_Aim of the exercise_
Restate the listing below word for word, omitting any images.

_Supplied data_
↓↓↓
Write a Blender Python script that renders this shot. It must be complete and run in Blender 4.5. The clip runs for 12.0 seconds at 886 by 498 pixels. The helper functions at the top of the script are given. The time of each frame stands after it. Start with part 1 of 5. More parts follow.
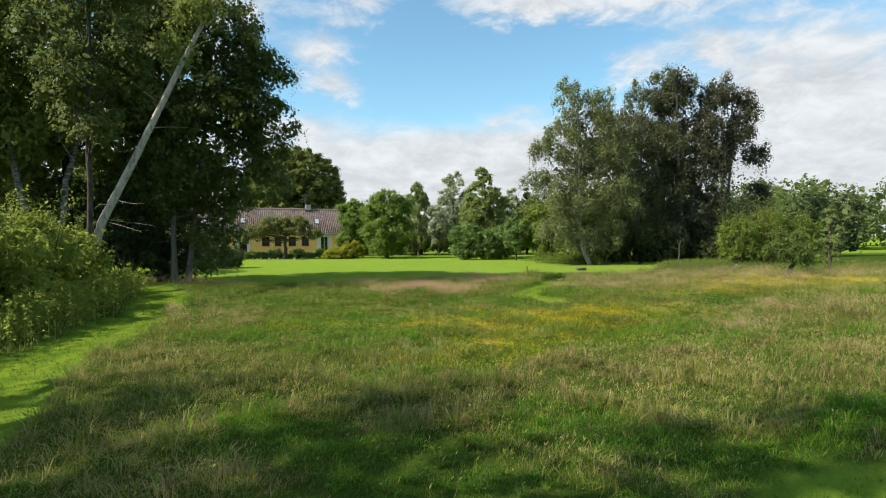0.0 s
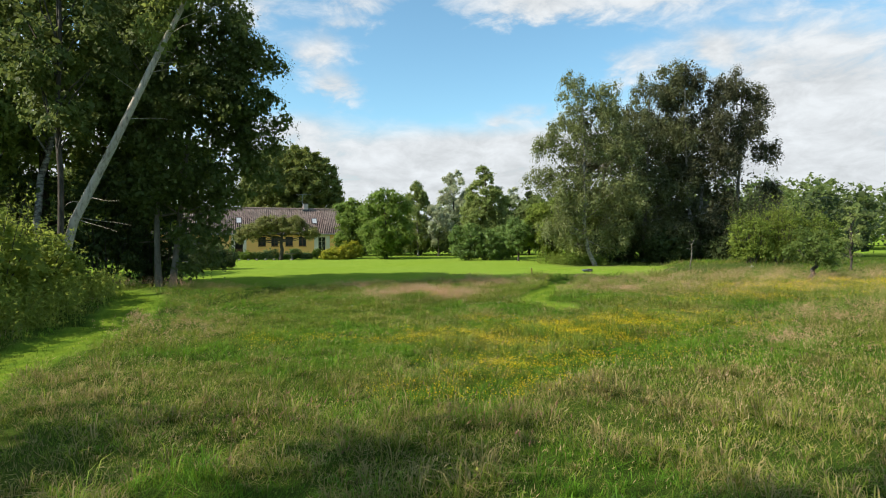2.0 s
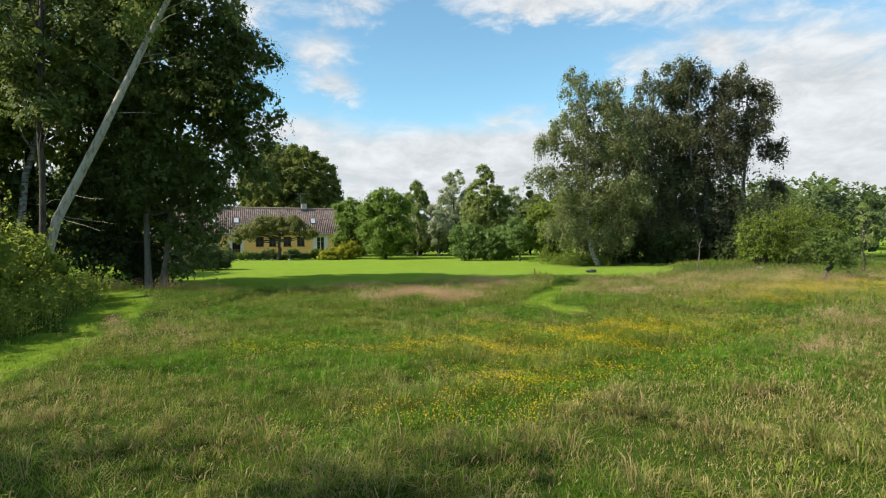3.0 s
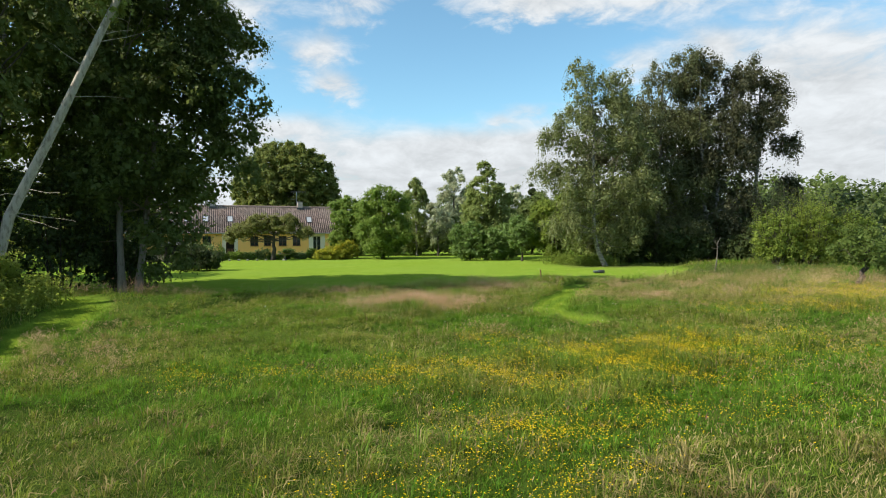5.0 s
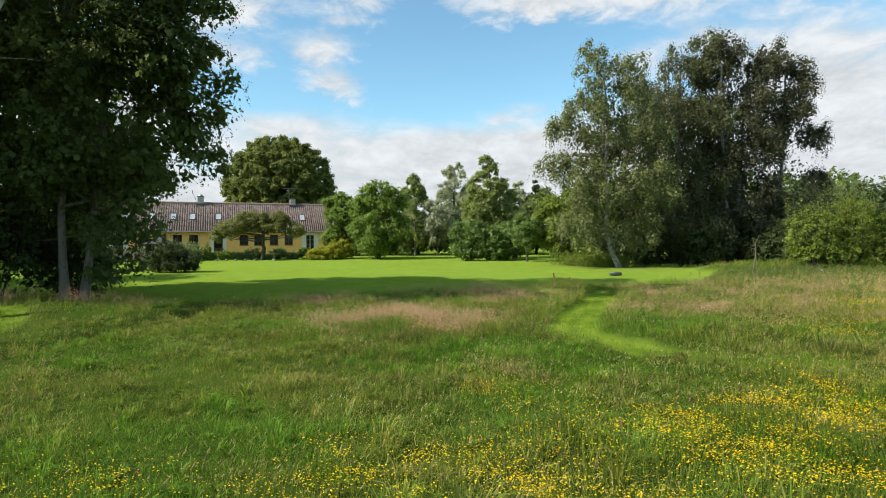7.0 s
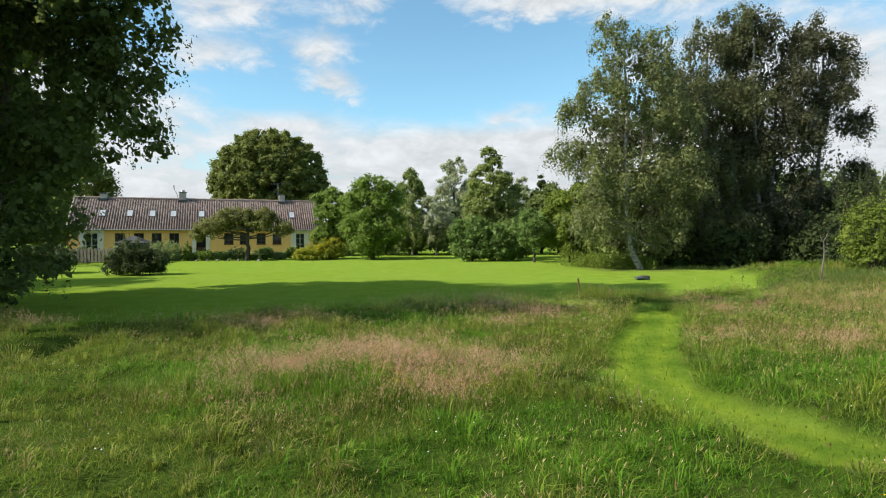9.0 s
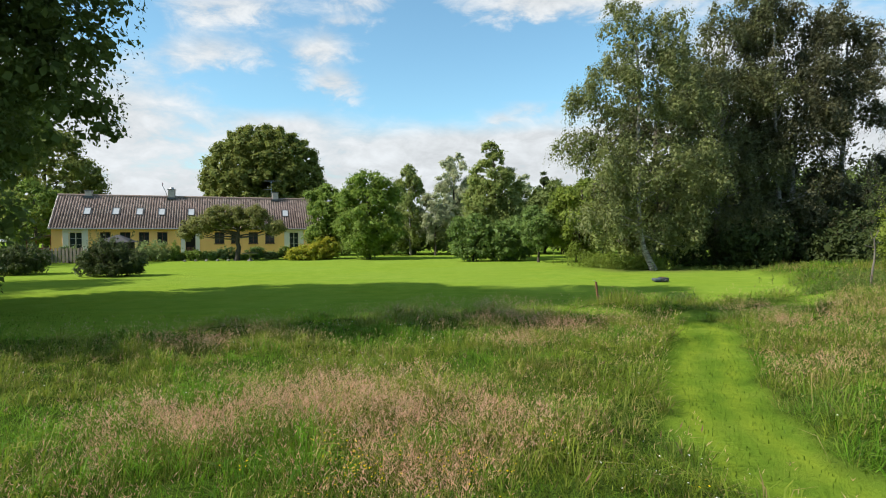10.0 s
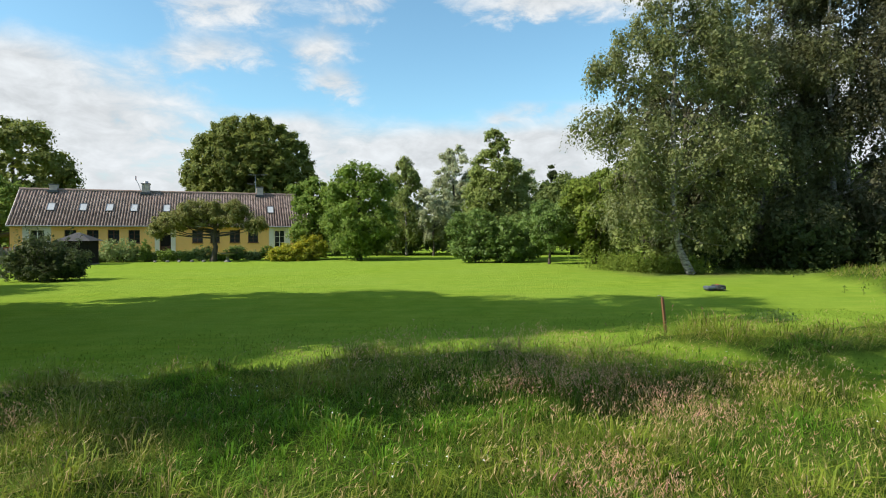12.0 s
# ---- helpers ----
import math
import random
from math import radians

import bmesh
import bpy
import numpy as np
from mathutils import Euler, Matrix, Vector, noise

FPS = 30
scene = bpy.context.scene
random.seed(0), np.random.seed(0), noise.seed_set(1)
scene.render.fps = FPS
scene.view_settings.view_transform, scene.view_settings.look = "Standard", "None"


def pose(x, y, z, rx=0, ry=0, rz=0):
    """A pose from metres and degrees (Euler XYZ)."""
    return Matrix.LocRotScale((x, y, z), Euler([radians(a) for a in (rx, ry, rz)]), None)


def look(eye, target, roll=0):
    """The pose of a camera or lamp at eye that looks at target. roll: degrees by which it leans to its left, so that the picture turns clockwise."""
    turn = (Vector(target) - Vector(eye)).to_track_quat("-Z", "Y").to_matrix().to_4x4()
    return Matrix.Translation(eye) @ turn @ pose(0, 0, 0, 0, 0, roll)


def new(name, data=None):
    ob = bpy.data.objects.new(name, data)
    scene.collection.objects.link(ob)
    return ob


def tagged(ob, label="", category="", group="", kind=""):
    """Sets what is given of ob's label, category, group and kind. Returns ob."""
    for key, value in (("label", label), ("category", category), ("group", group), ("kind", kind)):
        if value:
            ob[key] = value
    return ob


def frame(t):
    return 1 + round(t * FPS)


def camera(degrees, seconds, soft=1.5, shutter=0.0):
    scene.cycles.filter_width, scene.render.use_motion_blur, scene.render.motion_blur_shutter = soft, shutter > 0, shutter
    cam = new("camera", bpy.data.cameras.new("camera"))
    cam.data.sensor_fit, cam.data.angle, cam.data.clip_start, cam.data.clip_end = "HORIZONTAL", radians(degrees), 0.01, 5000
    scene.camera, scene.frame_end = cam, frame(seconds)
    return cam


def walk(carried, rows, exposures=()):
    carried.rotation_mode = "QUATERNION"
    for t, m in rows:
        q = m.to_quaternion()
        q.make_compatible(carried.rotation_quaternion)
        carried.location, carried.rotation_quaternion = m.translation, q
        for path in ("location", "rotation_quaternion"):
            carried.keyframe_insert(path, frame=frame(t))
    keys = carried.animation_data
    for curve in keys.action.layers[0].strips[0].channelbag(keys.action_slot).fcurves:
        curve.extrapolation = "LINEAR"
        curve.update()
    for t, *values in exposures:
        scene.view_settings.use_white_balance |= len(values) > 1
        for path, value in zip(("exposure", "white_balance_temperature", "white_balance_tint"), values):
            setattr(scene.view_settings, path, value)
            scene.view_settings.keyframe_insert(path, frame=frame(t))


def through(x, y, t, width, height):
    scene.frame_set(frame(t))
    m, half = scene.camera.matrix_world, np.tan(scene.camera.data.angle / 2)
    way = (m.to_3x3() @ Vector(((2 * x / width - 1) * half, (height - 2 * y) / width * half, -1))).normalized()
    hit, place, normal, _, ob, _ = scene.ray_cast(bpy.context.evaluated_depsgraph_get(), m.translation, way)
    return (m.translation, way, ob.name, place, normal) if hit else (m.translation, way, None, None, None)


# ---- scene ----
cam = camera(75.7, 12.0, soft=1.1)
METRES, EYE, TILT, LEAN, TURN = 19.2, 2.2, 0.0, 0.0, 0.0
ROWS = [
    (0.0, 0.0, 0.0, 0.0, -0.01, -1.07, 0.5),
    (0.5, 0.0005, 0.0187, -0.0002, -0.0, -1.07, 0.52),
    (1.0, 0.0011, 0.0388, -0.0004, 0.01, -1.06, 0.53),
    (1.5, 0.0013, 0.0597, -0.0005, 0.02, -1.06, 0.54),
    (2.0, 0.0014, 0.0813, -0.0007, 0.03, -1.05, 0.53),
    (2.5, 0.0014, 0.1037, -0.0012, 0.04, -1.04, 0.55),
    (3.0, 0.0016, 0.1268, -0.0014, 0.04, -1.04, 0.55),
    (5.0, 0.0054, 0.2288, -0.0029, 0.08, -1.1, 0.6),
    (5.5, 0.0067, 0.2639, -0.0033, 0.08, -1.12, 0.59),
    (6.0, 0.0076, 0.3051, -0.0037, 0.09, -1.15, 0.59),
    (6.5, 0.0086, 0.3523, -0.0042, 0.1, -1.17, 0.58),
    (7.0, 0.0098, 0.4044, -0.0049, 0.12, -1.18, 0.58),
    (9.0, 0.0129, 0.6263, -0.0089, 0.1, -1.24, 0.57),
    (9.5, 0.0149, 0.6855, -0.0113, 0.1, -1.26, 0.58),
    (10.0, 0.0163, 0.746, -0.0127, 0.1, -1.27, 0.6),
    (10.5, 0.0185, 0.808, -0.0131, 0.1, -1.29, 0.59),
    (11.0, 0.0205, 0.8703, -0.0147, 0.11, -1.3, 0.59),
    (11.5, 0.0217, 0.9341, -0.0167, 0.11, -1.29, 0.58),
    (12.0, 0.0224, 0.9995, -0.0188, 0.12, -1.28, 0.54),
]
walk(cam, [(t, pose(0, 0, EYE, TILT, LEAN, TURN) @ pose(METRES * x, METRES * y, METRES * z, 90 + pitch, roll, yaw)) for t, x, y, z, yaw, pitch, roll in ROWS])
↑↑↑
_Task output_
Write a Blender Python script that renders this shot. It must be complete and run in Blender 4.5. The clip runs for 12.0 seconds at 886 by 498 pixels. The helper functions at the top of the script are given. The time of each frame stands after it. Start with part 1 of 5. More parts follow.
0.0 s
2.0 s
3.0 s
5.0 s
7.0 s
9.0 s
10.0 s
12.0 s
# ---- helpers ----
import math
import random
from math import radians

import bmesh
import bpy
import numpy as np
from mathutils import Euler, Matrix, Vector, noise

FPS = 30
scene = bpy.context.scene
random.seed(0), np.random.seed(0), noise.seed_set(1)
scene.render.fps = FPS
scene.view_settings.view_transform, scene.view_settings.look = "Standard", "None"


def pose(x, y, z, rx=0, ry=0, rz=0):
    """A pose from metres and degrees (Euler XYZ)."""
    return Matrix.LocRotScale((x, y, z), Euler([radians(a) for a in (rx, ry, rz)]), None)


def look(eye, target, roll=0):
    """The pose of a camera or lamp at eye that looks at target. roll: degrees by which it leans to its left, so that the picture turns clockwise."""
    turn = (Vector(target) - Vector(eye)).to_track_quat("-Z", "Y").to_matrix().to_4x4()
    return Matrix.Translation(eye) @ turn @ pose(0, 0, 0, 0, 0, roll)


def new(name, data=None):
    ob = bpy.data.objects.new(name, data)
    scene.collection.objects.link(ob)
    return ob


def tagged(ob, label="", category="", group="", kind=""):
    """Sets what is given of ob's label, category, group and kind. Returns ob."""
    for key, value in (("label", label), ("category", category), ("group", group), ("kind", kind)):
        if value:
            ob[key] = value
    return ob


def frame(t):
    return 1 + round(t * FPS)


def camera(degrees, seconds, soft=1.5, shutter=0.0):
    scene.cycles.filter_width, scene.render.use_motion_blur, scene.render.motion_blur_shutter = soft, shutter > 0, shutter
    cam = new("camera", bpy.data.cameras.new("camera"))
    cam.data.sensor_fit, cam.data.angle, cam.data.clip_start, cam.data.clip_end = "HORIZONTAL", radians(degrees), 0.01, 5000
    scene.camera, scene.frame_end = cam, frame(seconds)
    return cam


def walk(carried, rows, exposures=()):
    carried.rotation_mode = "QUATERNION"
    for t, m in rows:
        q = m.to_quaternion()
        q.make_compatible(carried.rotation_quaternion)
        carried.location, carried.rotation_quaternion = m.translation, q
        for path in ("location", "rotation_quaternion"):
            carried.keyframe_insert(path, frame=frame(t))
    keys = carried.animation_data
    for curve in keys.action.layers[0].strips[0].channelbag(keys.action_slot).fcurves:
        curve.extrapolation = "LINEAR"
        curve.update()
    for t, *values in exposures:
        scene.view_settings.use_white_balance |= len(values) > 1
        for path, value in zip(("exposure", "white_balance_temperature", "white_balance_tint"), values):
            setattr(scene.view_settings, path, value)
            scene.view_settings.keyframe_insert(path, frame=frame(t))


def through(x, y, t, width, height):
    scene.frame_set(frame(t))
    m, half = scene.camera.matrix_world, np.tan(scene.camera.data.angle / 2)
    way = (m.to_3x3() @ Vector(((2 * x / width - 1) * half, (height - 2 * y) / width * half, -1))).normalized()
    hit, place, normal, _, ob, _ = scene.ray_cast(bpy.context.evaluated_depsgraph_get(), m.translation, way)
    return (m.translation, way, ob.name, place, normal) if hit else (m.translation, way, None, None, None)


# ---- scene ----
cam = camera(75.7, 12.0, soft=1.1)
METRES, EYE, TILT, LEAN, TURN = 19.2, 2.2, 0.0, 0.0, 0.0
ROWS = [
    (0.0, 0.0, 0.0, 0.0, -0.01, -1.07, 0.5),
    (0.5, 0.0005, 0.0187, -0.0002, -0.0, -1.07, 0.52),
    (1.0, 0.0011, 0.0388, -0.0004, 0.01, -1.06, 0.53),
    (1.5, 0.0013, 0.0597, -0.0005, 0.02, -1.06, 0.54),
    (2.0, 0.0014, 0.0813, -0.0007, 0.03, -1.05, 0.53),
    (2.5, 0.0014, 0.1037, -0.0012, 0.04, -1.04, 0.55),
    (3.0, 0.0016, 0.1268, -0.0014, 0.04, -1.04, 0.55),
    (5.0, 0.0054, 0.2288, -0.0029, 0.08, -1.1, 0.6),
    (5.5, 0.0067, 0.2639, -0.0033, 0.08, -1.12, 0.59),
    (6.0, 0.0076, 0.3051, -0.0037, 0.09, -1.15, 0.59),
    (6.5, 0.0086, 0.3523, -0.0042, 0.1, -1.17, 0.58),
    (7.0, 0.0098, 0.4044, -0.0049, 0.12, -1.18, 0.58),
    (9.0, 0.0129, 0.6263, -0.0089, 0.1, -1.24, 0.57),
    (9.5, 0.0149, 0.6855, -0.0113, 0.1, -1.26, 0.58),
    (10.0, 0.0163, 0.746, -0.0127, 0.1, -1.27, 0.6),
    (10.5, 0.0185, 0.808, -0.0131, 0.1, -1.29, 0.59),
    (11.0, 0.0205, 0.8703, -0.0147, 0.11, -1.3, 0.59),
    (11.5, 0.0217, 0.9341, -0.0167, 0.11, -1.29, 0.58),
    (12.0, 0.0224, 0.9995, -0.0188, 0.12, -1.28, 0.54),
]
walk(cam, [(t, pose(0, 0, EYE, TILT, LEAN, TURN) @ pose(METRES * x, METRES * y, METRES * z, 90 + pitch, roll, yaw)) for t, x, y, z, yaw, pitch, roll in ROWS])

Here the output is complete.